A MacGuffin is a plot device used to motivate action and move a story along.
It might be secret documents stolen by enemy agents. It could be hidden treasure. It can be a character’s mistaken belief that another person is out to get them.
Whatever it is, it’s exact nature is often almost irrelevant in terms of the story’s outcome. Sometimes it’s never even revealed what it is. For instance, the viewer never finds out what’s actually in the briefcase pursued by characters in the movie Pulp Fiction.
So where does the word MacGuffin come from?
The word guff means nonsense, something made up.

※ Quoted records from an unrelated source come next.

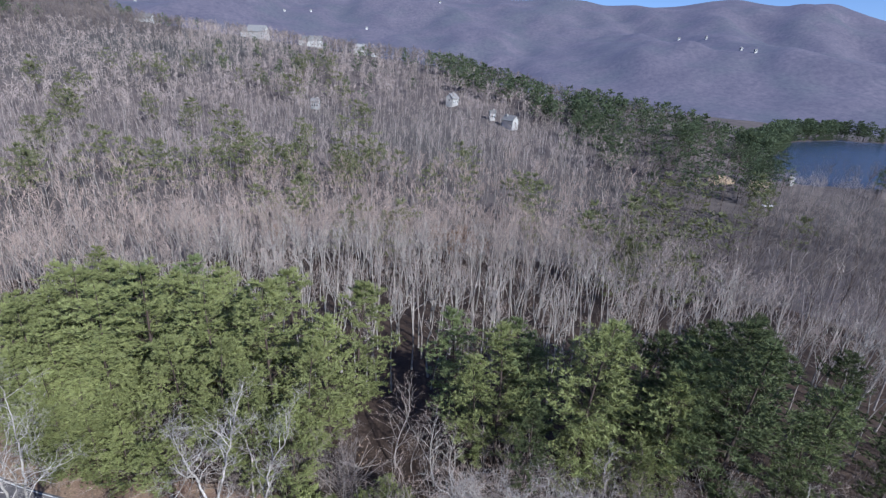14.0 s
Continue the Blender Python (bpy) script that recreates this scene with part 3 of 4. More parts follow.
PINES_GAP = [(-32, 51.7, 18.2, 2, 1.22), (-23.6, 51, 17.7, 3, 1.06), (-38, 37.5, 21.2, 0, 1.27), (-31.8, 38.5, 22.2, 2, 1.22), (-26.3, 31.5, 24.6, 0, 1.22), (-33, 31.5, 22.1, 1, 1.27), (-20.5, 39, 20.7, 3, 1.06), (-36, 44, 18.7, 2, 1.17), (-28, 45, 18.2, 3, 1.11), (-19, 30, 23.6, 1, 1.11), (-12.2, 28.6, 25.1, 1, 1.11), (-11, 33, 23.6, 3, 1.06), (-2.8, 33.2, 22.6, 3, 1.11), (-5.5, 29, 20.4, 1, 1.01), (-16.5, 24.5, 19.8, 3, 0.95), (-8.2, 20.5, 14.5, 1, 1.01), (-37, 26.5, 10.4, 1, 0.95), (-15.5, 34, 20.7, 1, 1.05), (-24, 38, 21.2, 0, 1.1), (-7.5, 24.5, 19.8, 3, 1), (-12.5, 22, 17.5, 1, 1), (-22, 26, 19.2, 0, 1.05), (-29, 26.5, 18.1, 1, 1.1)]
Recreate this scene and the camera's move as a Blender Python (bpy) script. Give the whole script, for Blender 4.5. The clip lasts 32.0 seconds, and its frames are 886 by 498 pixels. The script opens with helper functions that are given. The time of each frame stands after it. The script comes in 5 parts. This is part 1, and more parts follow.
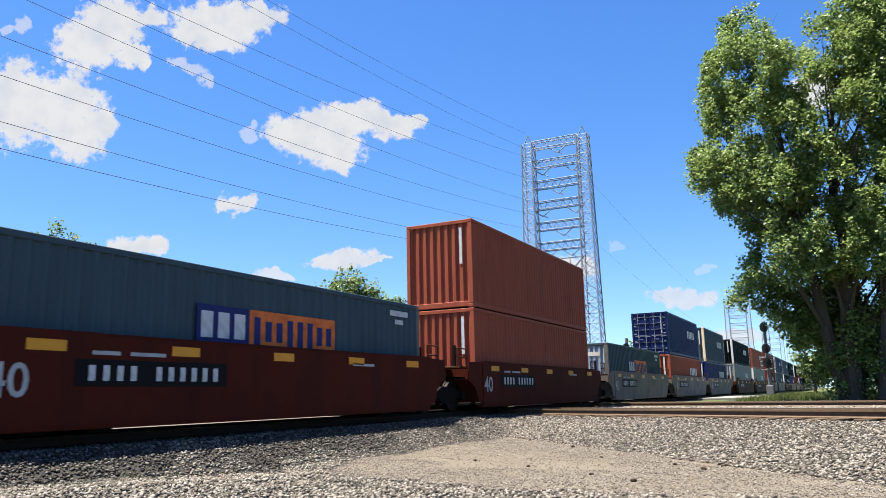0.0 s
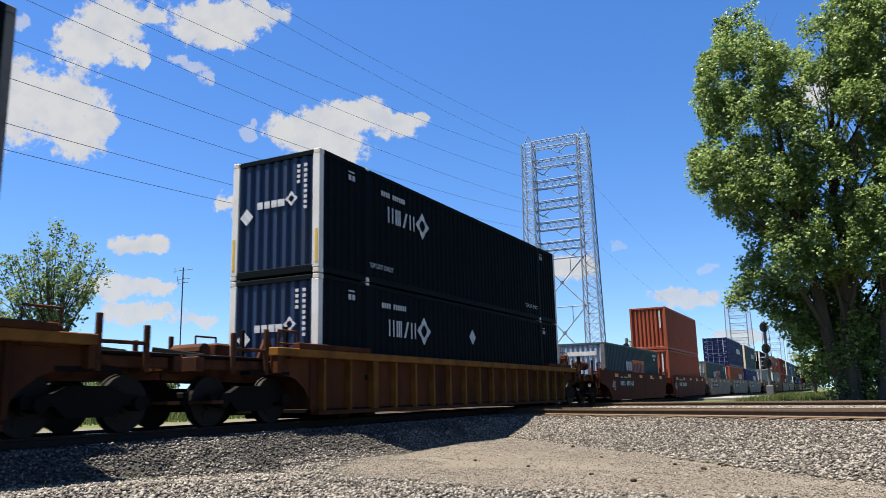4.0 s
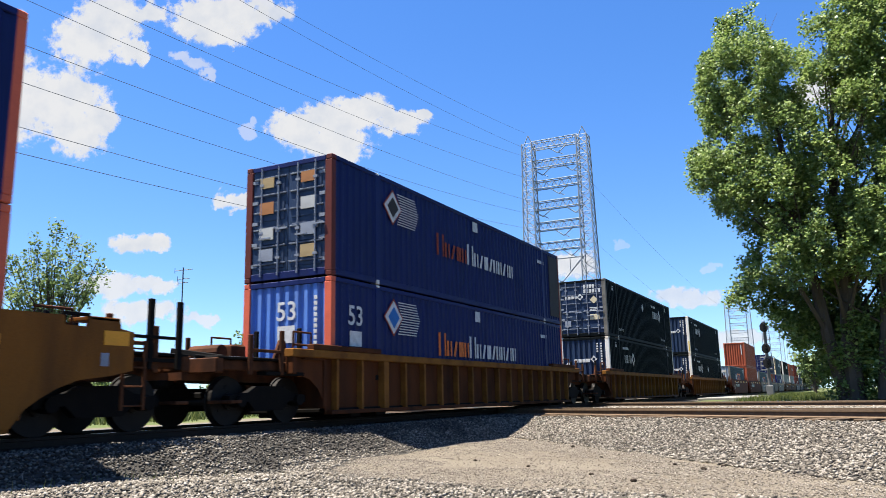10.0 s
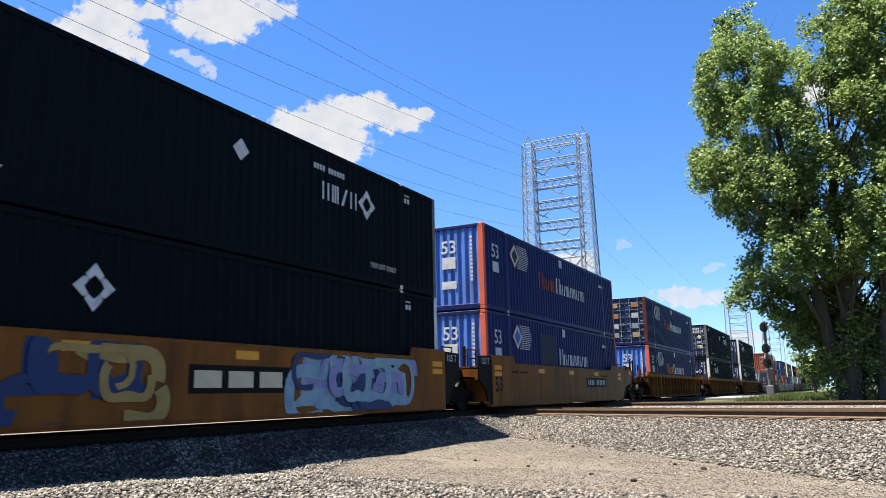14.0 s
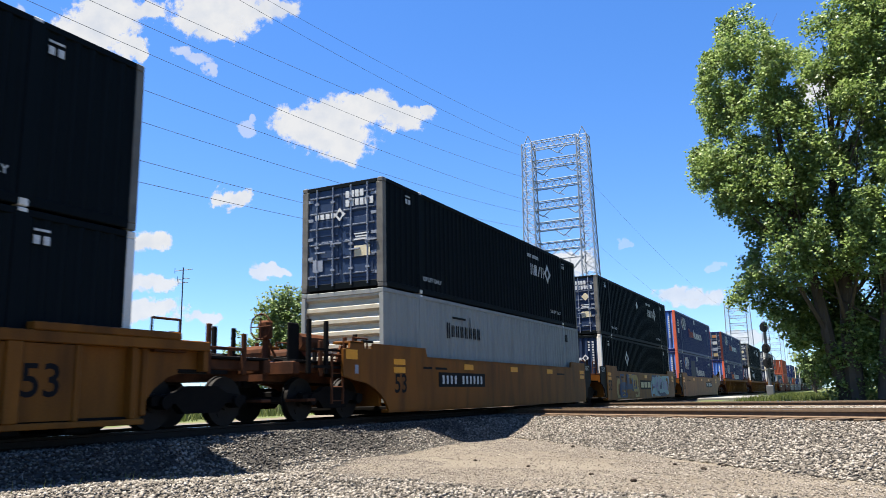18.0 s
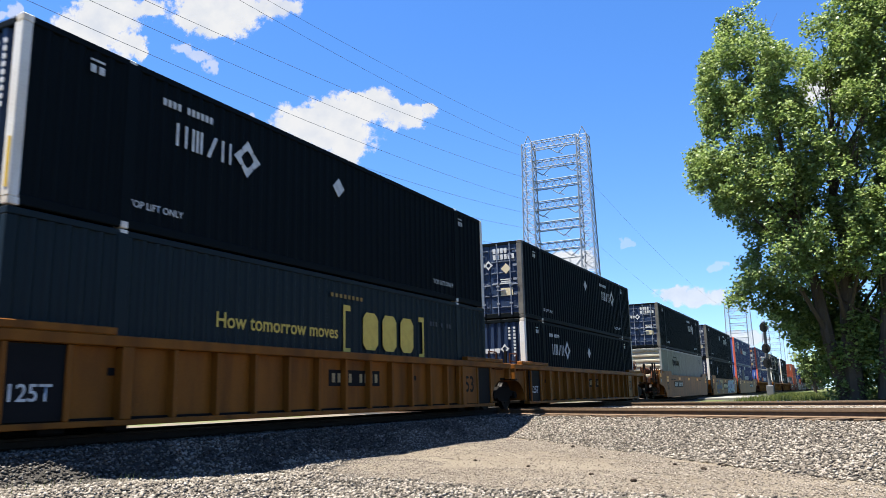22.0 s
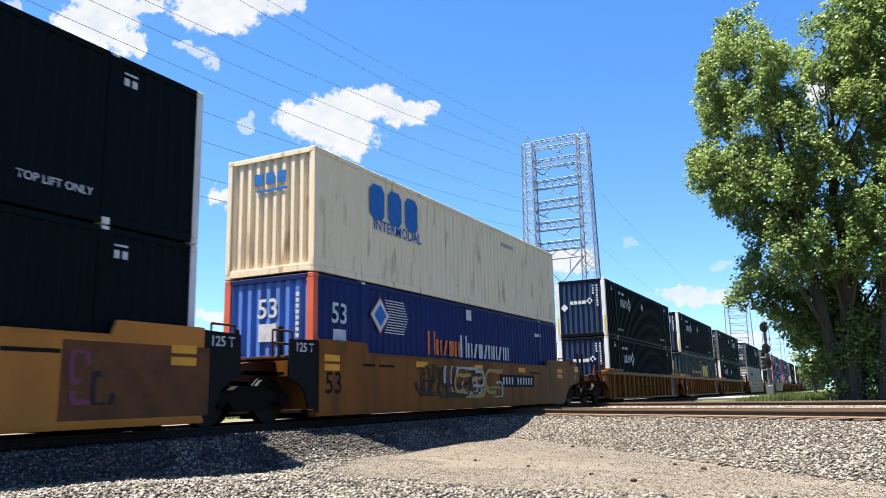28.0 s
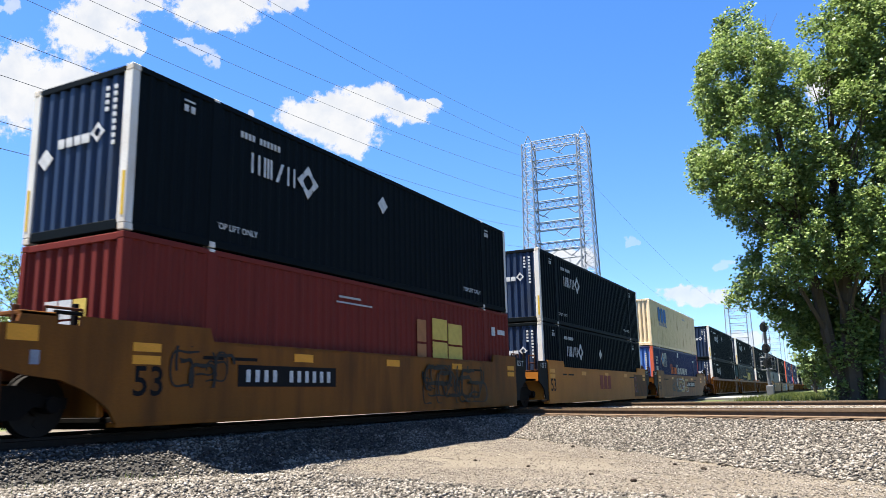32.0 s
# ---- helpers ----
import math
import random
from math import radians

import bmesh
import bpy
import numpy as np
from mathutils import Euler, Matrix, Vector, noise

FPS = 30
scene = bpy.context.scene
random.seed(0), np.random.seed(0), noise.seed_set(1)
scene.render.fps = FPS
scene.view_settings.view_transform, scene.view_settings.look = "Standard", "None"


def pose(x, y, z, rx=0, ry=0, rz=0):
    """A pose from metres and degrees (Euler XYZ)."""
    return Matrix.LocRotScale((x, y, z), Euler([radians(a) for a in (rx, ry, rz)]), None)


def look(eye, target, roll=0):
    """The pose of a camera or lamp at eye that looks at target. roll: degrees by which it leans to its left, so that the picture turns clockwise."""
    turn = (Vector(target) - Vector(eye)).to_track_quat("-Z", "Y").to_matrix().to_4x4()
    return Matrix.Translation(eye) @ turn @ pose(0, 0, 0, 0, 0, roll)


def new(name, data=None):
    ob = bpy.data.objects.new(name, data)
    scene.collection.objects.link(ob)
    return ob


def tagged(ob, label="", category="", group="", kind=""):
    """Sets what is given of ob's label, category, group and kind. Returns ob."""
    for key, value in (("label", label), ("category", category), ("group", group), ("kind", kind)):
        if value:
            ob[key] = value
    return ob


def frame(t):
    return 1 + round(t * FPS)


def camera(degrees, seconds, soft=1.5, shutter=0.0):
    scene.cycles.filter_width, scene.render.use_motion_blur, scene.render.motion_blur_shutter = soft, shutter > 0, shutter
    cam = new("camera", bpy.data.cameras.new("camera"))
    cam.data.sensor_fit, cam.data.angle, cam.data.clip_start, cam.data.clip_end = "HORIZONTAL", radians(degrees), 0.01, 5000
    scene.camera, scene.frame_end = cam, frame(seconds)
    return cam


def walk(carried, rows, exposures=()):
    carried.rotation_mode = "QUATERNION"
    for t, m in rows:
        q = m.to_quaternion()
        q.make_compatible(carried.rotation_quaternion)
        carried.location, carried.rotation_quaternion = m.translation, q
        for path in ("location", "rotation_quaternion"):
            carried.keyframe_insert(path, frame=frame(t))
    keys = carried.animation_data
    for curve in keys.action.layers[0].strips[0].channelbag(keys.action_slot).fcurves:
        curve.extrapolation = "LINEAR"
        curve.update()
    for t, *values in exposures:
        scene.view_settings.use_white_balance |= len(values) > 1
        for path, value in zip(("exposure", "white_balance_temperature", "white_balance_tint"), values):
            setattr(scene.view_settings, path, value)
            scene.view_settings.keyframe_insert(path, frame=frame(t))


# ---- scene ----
EYE = (0.0, 0.0, 0.46)
cam = camera(60.41, 32.0, soft=0.65, shutter=0.18)
walk(cam, [(0.0, look(EYE, (-0.44723, 0.87397, 0.65015), -1.29)),
           (32.0, look(EYE, (-0.44723, 0.87397, 0.65015), -1.29))],
     exposures=((0, 1.85), (1, 1.87), (2, 1.60), (3, 1.54), (6, 1.76), (13, 1.88), (19, 1.90), (22, 1.96), (22.5, 2.10), (23, 2.11), (25, 2.13), (28, 2.09), (32, 2.08)))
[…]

A MacGuffin was first described in 1939 by film director Alfred Hitchcock (The Birds, North By Northwest, Psycho), and the invention of the word (though not the method of such a plot device) is generally ascribed to him.
There is some dispute over this, however. Wikipedia credits British screenwriter Angus MacPhail with coining the term, based on a 1990 interview with MacPhail’s associate Ivor Montagu about working with Hitchcock.
In the 1920s and ‘30s, the trio met regularly for script and story development conferences. Montagu, who defined a MacGuffin as ‘an unknown plot objective which you did not need to choose until the story planning was complete’, asserted MacPhail made up the word, after which it was gleefully adopted by the director.